Un phénomène remarquable nous permet d’observer et de saisir sur le vif le grand changement opéré dans les esprits au lendemain de l’immense déception de 1571. La fin du XVIe siècle vit éclore une riche littérature orientale, une foule d’écrits qui se donnaient pour mission de renseigner le public sur les mœurs, coutumes et institutions des musulmans.
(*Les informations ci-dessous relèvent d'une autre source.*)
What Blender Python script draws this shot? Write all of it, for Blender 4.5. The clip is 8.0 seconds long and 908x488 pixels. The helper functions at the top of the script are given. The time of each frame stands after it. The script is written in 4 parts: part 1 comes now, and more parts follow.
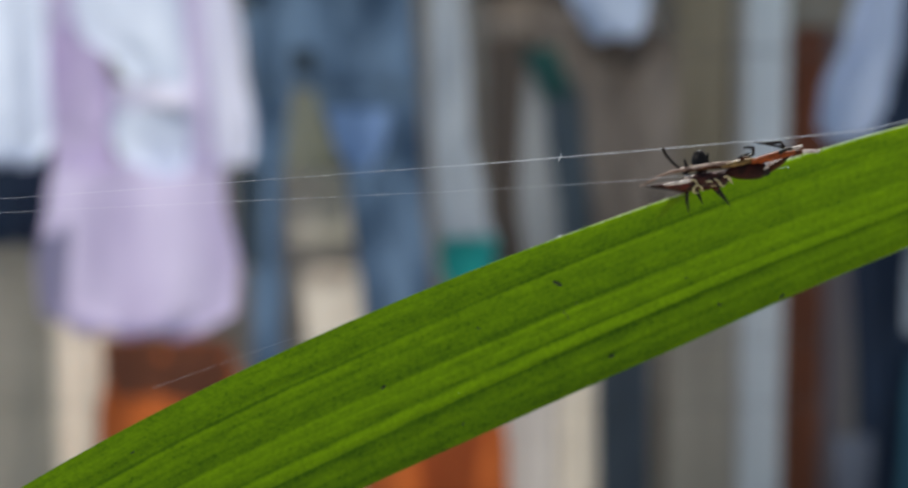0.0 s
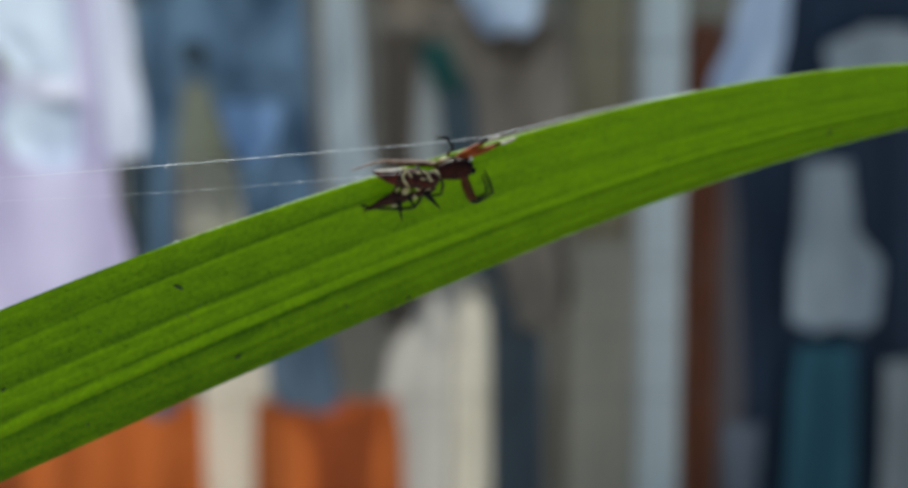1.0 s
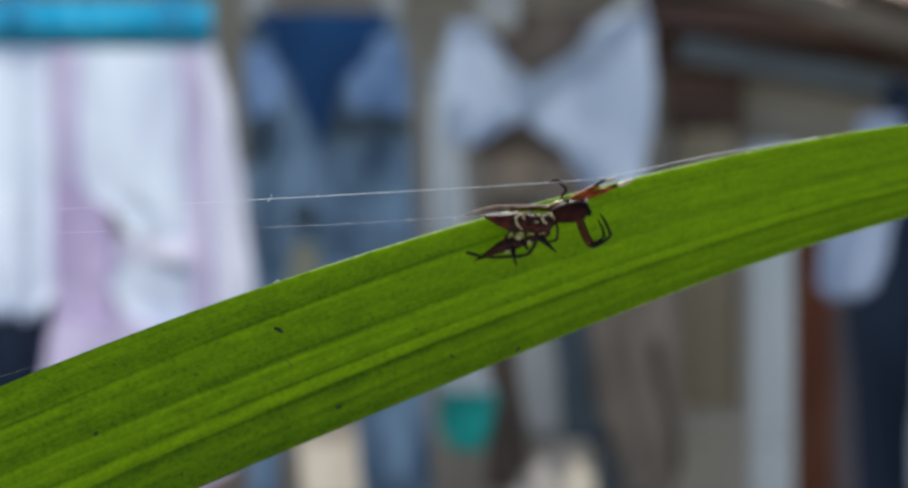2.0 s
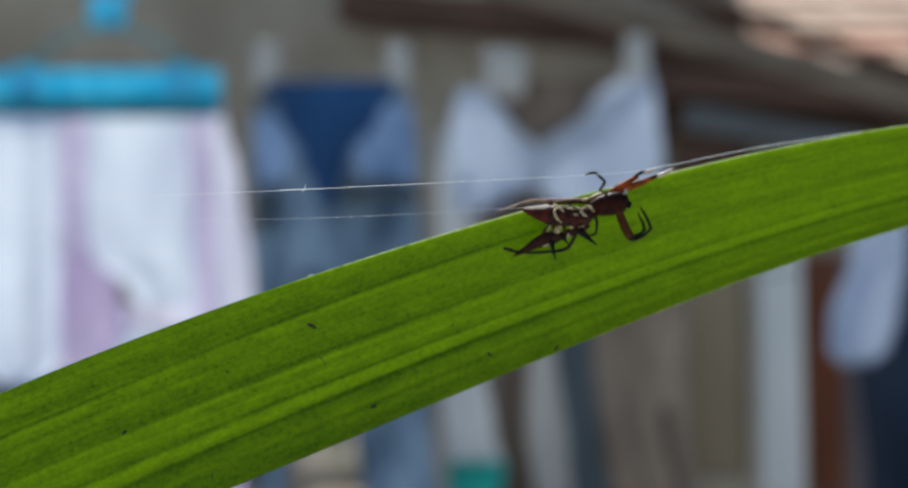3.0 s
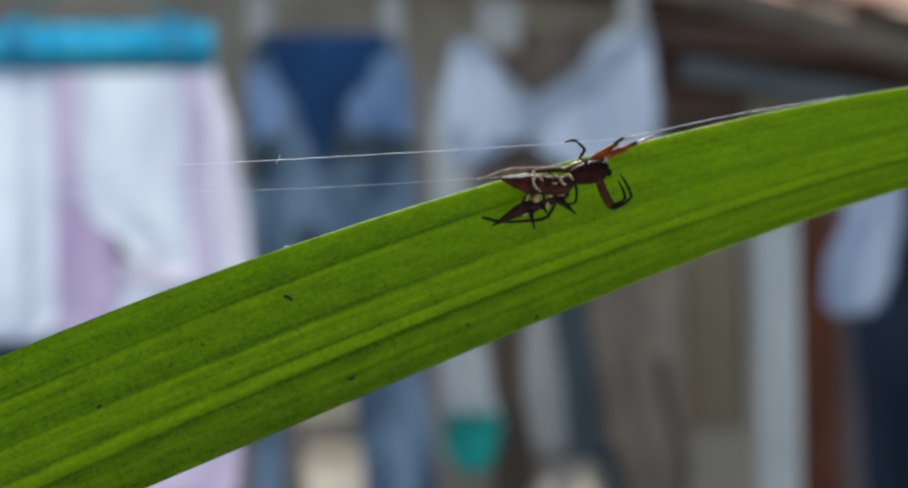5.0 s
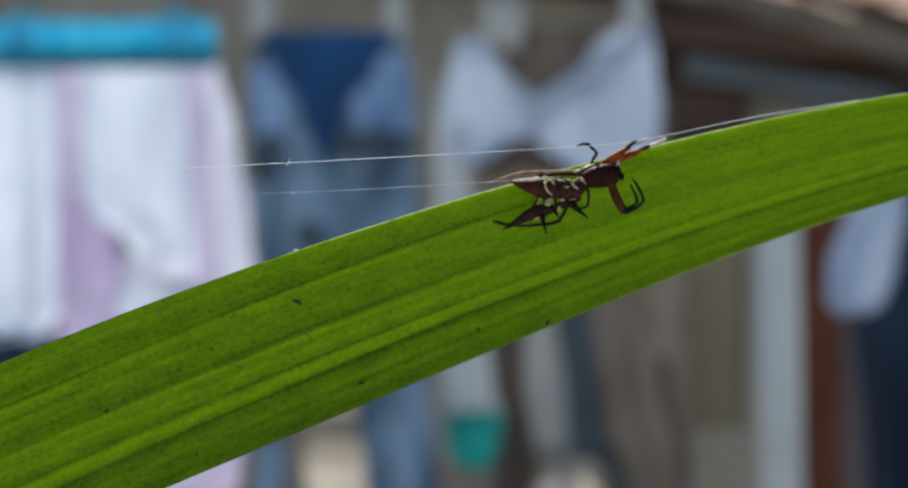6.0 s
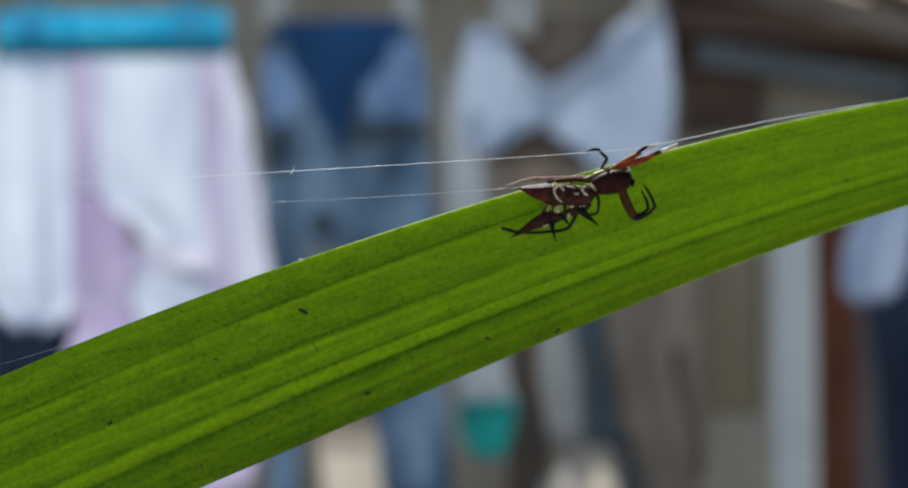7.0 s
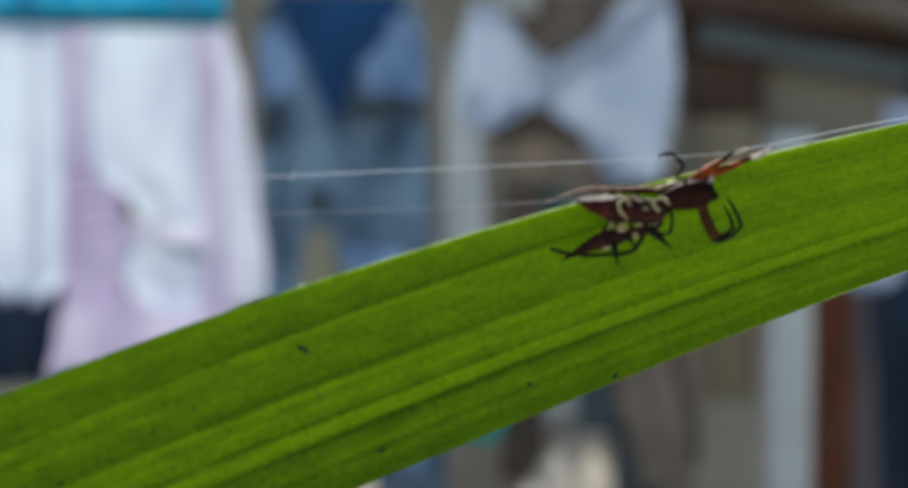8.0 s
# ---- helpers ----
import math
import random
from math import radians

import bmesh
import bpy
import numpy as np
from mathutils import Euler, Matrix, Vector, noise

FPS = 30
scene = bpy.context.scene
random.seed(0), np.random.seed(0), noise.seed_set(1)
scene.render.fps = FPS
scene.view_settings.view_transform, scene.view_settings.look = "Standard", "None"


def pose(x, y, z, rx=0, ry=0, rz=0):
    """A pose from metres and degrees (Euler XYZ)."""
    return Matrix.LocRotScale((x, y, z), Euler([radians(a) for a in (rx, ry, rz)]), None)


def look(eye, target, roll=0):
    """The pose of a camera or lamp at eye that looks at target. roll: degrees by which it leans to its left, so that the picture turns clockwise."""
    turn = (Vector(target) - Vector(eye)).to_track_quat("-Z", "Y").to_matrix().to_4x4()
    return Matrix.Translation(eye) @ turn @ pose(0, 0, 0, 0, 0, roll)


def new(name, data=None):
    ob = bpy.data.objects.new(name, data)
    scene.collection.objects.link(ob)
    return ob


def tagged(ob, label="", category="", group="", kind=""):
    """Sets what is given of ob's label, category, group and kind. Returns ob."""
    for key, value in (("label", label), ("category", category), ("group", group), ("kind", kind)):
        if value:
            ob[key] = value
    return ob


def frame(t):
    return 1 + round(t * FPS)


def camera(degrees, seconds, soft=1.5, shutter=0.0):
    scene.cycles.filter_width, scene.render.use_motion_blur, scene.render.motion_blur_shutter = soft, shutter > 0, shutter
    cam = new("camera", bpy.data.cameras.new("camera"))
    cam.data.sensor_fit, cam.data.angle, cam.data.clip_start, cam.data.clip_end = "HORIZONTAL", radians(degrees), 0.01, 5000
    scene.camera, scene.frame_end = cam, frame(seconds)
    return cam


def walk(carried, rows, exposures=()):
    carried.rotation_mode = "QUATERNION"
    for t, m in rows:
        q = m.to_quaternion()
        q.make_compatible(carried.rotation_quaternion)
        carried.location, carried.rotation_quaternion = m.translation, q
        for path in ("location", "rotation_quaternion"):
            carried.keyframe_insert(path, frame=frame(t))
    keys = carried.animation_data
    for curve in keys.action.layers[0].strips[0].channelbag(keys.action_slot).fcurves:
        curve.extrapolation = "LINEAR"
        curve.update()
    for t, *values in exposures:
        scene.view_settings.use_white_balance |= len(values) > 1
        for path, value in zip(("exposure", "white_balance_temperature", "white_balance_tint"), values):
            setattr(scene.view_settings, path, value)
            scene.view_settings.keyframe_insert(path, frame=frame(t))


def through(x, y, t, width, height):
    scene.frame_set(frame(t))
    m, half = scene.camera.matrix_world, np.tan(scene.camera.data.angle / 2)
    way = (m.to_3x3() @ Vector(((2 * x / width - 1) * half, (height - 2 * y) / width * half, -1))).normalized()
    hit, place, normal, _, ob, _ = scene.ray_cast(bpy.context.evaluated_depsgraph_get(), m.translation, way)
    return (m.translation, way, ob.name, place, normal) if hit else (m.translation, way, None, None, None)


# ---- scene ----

Si parmi ces écrits, lus avec avidité et traduits en nombre de langues, quelques-uns étaient dus à des auteurs compétens et très versés dans la matière, comme Folieta et Busbeck[1], la plupart naturellement ne visaient qu’à satisfaire la curiosité et amuser les imaginations, mais presque tous se distinguaient par un ton que ne connurent pas et que n’eussent point admis les générations précédentes; presque tous exaltaient la puissance et la grandeur de l’infidèle. Le pédantisme même vint s’en mêler, et telle dissertation démontrait doctement comme quoi, a par des raisons naturelles, et contrairement à l’opinion d’Aristote, l’empire turc était durable et invincible[2]. » Le célèbre ouvrage du Génois Uberto Folieta fut écrit dès 1573 et dédié à Marc Antonio Colonna, le commandant de l’escadre papale à la bataille de Lépante; la dédicace, qui a l’air d’une épigramme, n’en est pas une cependant : elle est sérieuse comme tout le livre, un des plus profonds et des plus philosophiques de cette littérature. Quant aux Lettres de Busbeck, qui parurent de 1582 à 1589, elles firent une sensation immense et forment encore aujourd’hui une lecture des plus attachantes. On y trouve surtout une intelligence du génie de l’Orient et un sentiment du pittoresque rares à cette époque, et la discrète enveloppe d’un latin classique et sobre ajoute à la saveur originale du livre. Quel tableau par exemple que ce récit de l’audience à la cour du sultan à Amasie, quelle opposition finement ménagée de la pompe asiatique dans les costumes, les armes, les ornemens, et du silence profond, religieux de la foule de hauts dignitaires, d’aghas et de milliers de soldats bordant l’horizon!

  1. Uberti Folietæ, de Causis magnitudinis Turcarum imperii. — Aurelii Gislenii Busbequii, Legationis Turcicœ Epistolœ IV. — Ejusdem de Re militari contra Turcas instituenda consilium.
  2. Discorso sopra l’imperio del Turco, il quale, ancorche sia tirannico e violento, è per essere durabile contra l’opinione d’Aristotele et invincibile per ragioni naturali. — Zinkeisen, Gesch, d. Osman. Reiches, III, 399, note.